• **GIVEN ENTRIES**:
┏━━

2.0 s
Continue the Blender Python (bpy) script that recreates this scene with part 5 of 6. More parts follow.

┗━━
┏━━

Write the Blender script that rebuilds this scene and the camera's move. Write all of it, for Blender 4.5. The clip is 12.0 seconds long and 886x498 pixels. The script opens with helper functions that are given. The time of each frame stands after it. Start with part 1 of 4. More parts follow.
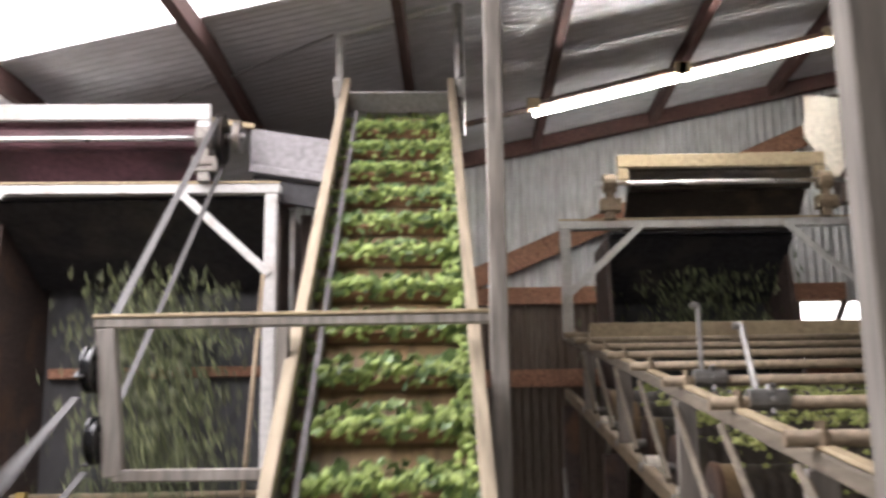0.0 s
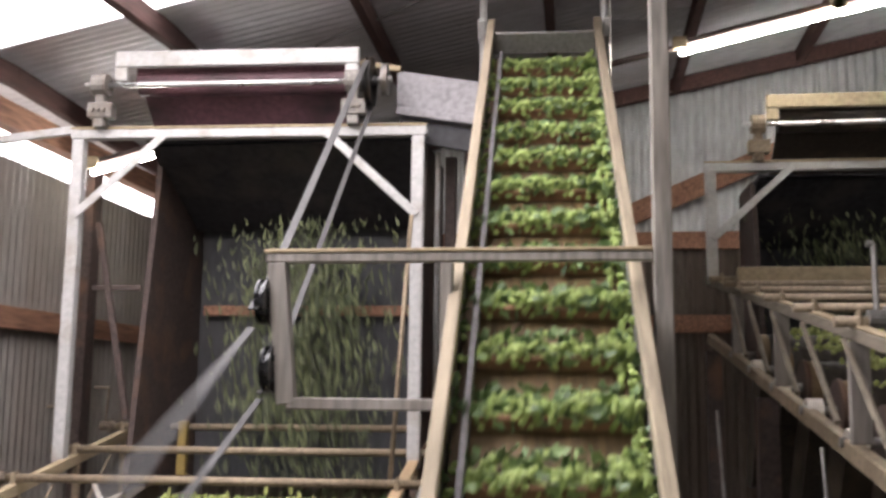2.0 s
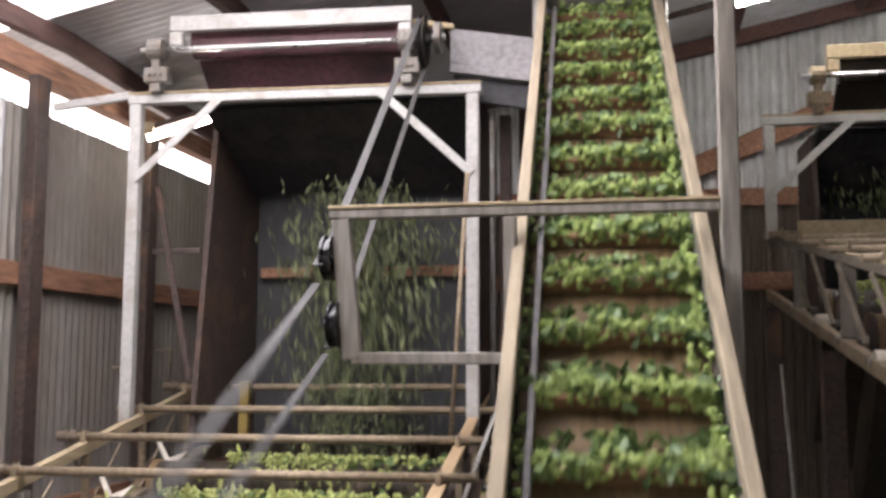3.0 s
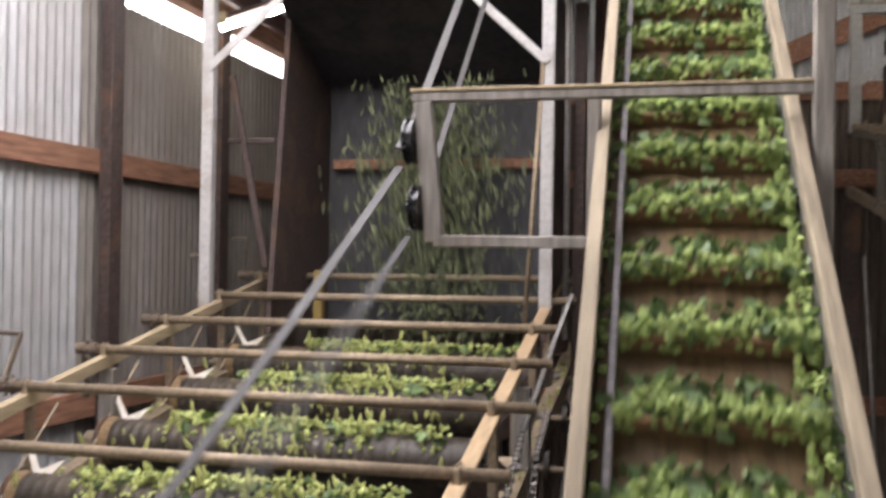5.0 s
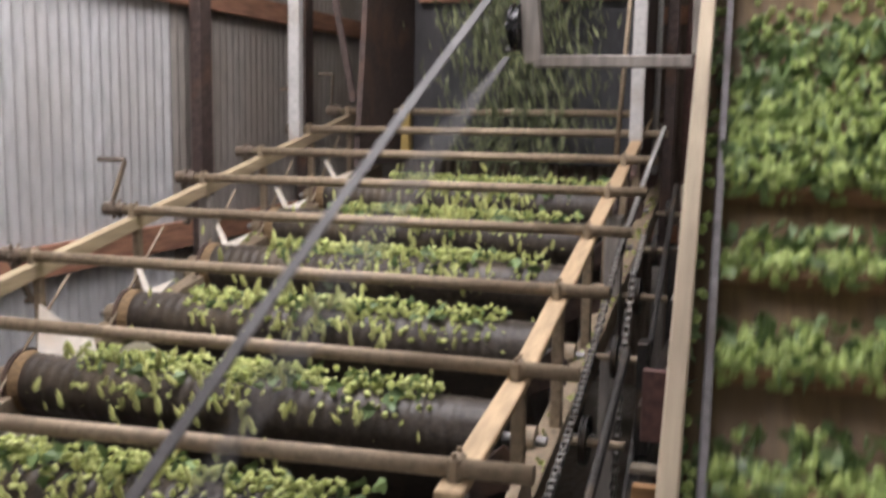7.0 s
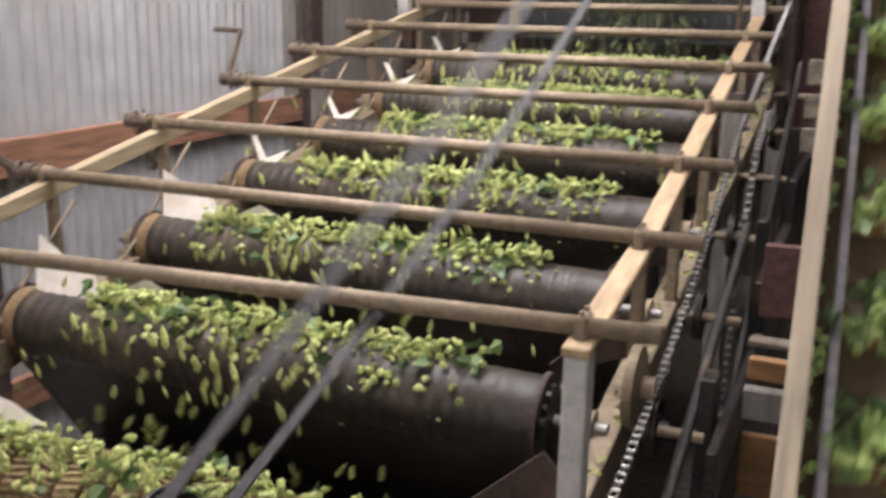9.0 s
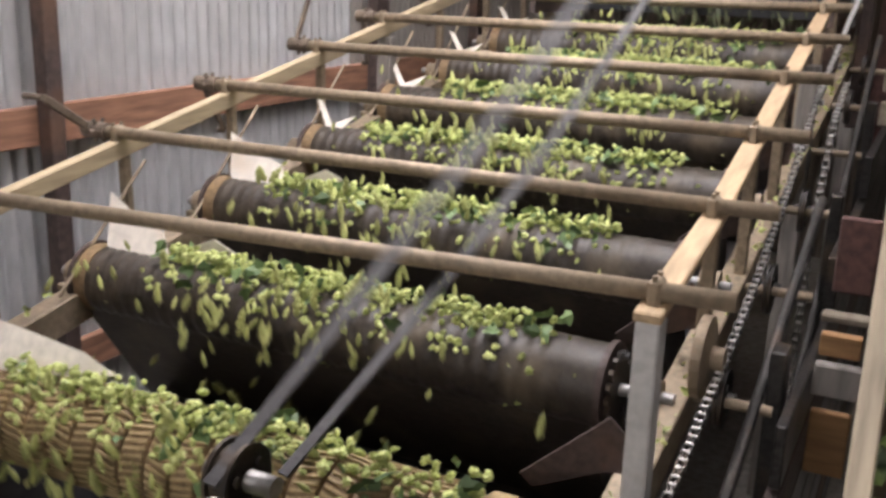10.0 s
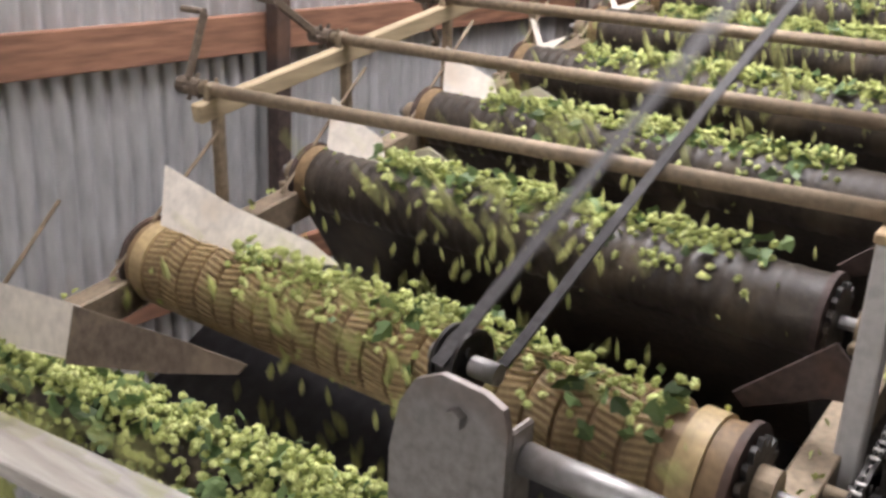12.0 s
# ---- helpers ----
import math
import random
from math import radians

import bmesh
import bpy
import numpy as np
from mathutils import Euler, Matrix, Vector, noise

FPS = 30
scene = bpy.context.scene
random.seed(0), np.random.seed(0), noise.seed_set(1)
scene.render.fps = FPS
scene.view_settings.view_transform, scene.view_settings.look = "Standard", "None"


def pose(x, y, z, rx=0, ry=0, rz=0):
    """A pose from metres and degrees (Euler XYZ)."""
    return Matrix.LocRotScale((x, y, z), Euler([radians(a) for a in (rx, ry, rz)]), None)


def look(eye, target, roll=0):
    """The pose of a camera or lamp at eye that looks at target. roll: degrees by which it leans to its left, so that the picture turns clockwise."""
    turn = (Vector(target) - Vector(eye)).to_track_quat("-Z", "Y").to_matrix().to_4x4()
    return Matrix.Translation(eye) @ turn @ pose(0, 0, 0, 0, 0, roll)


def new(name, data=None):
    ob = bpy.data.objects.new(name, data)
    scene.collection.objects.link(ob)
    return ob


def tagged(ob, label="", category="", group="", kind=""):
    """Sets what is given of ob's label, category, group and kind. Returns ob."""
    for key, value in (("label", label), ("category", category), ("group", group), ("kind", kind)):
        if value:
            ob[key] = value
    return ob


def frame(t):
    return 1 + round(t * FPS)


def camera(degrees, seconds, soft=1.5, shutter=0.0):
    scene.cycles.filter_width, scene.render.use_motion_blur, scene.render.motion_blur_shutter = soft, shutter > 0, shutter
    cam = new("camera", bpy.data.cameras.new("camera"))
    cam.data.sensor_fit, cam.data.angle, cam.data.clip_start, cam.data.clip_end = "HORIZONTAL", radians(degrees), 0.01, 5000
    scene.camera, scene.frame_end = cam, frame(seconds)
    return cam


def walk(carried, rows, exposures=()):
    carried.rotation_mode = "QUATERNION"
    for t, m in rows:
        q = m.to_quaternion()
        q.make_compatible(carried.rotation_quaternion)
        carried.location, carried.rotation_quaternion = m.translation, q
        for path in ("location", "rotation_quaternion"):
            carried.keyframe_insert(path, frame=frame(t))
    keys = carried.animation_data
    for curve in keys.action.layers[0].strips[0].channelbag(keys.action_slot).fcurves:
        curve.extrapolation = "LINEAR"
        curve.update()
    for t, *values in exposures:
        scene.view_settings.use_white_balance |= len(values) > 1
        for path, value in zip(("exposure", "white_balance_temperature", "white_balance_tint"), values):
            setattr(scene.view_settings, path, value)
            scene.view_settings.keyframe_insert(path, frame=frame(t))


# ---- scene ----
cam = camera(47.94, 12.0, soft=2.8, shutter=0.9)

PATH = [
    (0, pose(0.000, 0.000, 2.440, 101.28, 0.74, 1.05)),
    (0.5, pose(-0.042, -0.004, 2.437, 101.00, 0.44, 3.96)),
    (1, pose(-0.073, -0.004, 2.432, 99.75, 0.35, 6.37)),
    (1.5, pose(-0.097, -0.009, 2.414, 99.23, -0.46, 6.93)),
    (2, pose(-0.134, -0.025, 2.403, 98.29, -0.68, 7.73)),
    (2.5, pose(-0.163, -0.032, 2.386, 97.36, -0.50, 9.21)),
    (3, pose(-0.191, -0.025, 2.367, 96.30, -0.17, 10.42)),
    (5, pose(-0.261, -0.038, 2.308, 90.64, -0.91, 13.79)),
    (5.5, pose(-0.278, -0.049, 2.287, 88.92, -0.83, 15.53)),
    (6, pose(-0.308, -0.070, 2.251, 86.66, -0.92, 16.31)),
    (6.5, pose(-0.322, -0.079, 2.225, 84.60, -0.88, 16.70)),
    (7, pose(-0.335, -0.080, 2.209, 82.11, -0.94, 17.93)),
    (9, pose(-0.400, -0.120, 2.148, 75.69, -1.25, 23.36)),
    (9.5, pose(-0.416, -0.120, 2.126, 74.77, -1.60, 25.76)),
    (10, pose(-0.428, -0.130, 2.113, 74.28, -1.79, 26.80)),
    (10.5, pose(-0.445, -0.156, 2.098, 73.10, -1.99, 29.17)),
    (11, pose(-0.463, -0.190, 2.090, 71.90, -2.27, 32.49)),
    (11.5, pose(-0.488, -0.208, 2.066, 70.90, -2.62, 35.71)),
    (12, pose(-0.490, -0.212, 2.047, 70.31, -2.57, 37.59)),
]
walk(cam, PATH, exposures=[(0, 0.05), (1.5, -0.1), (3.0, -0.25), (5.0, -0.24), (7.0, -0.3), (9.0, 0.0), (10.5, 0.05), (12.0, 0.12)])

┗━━

• **WORK INSTRUCTIONS**: Using the data above, transcribe the lines that run from the line with "for path in" to the line with "scene.view_settings.use_white_balance |= len(values)", both ends kept, and output nothing else.

• **EXERCISE RESULT**:
        for path in ("location", "rotation_quaternion"):
            carried.keyframe_insert(path, frame=frame(t))
    keys = carried.animation_data
    for curve in keys.action.layers[0].strips[0].channelbag(keys.action_slot).fcurves:
        curve.extrapolation = "LINEAR"
        curve.update()
    for t, *values in exposures:
        scene.view_settings.use_white_balance |= len(values) > 1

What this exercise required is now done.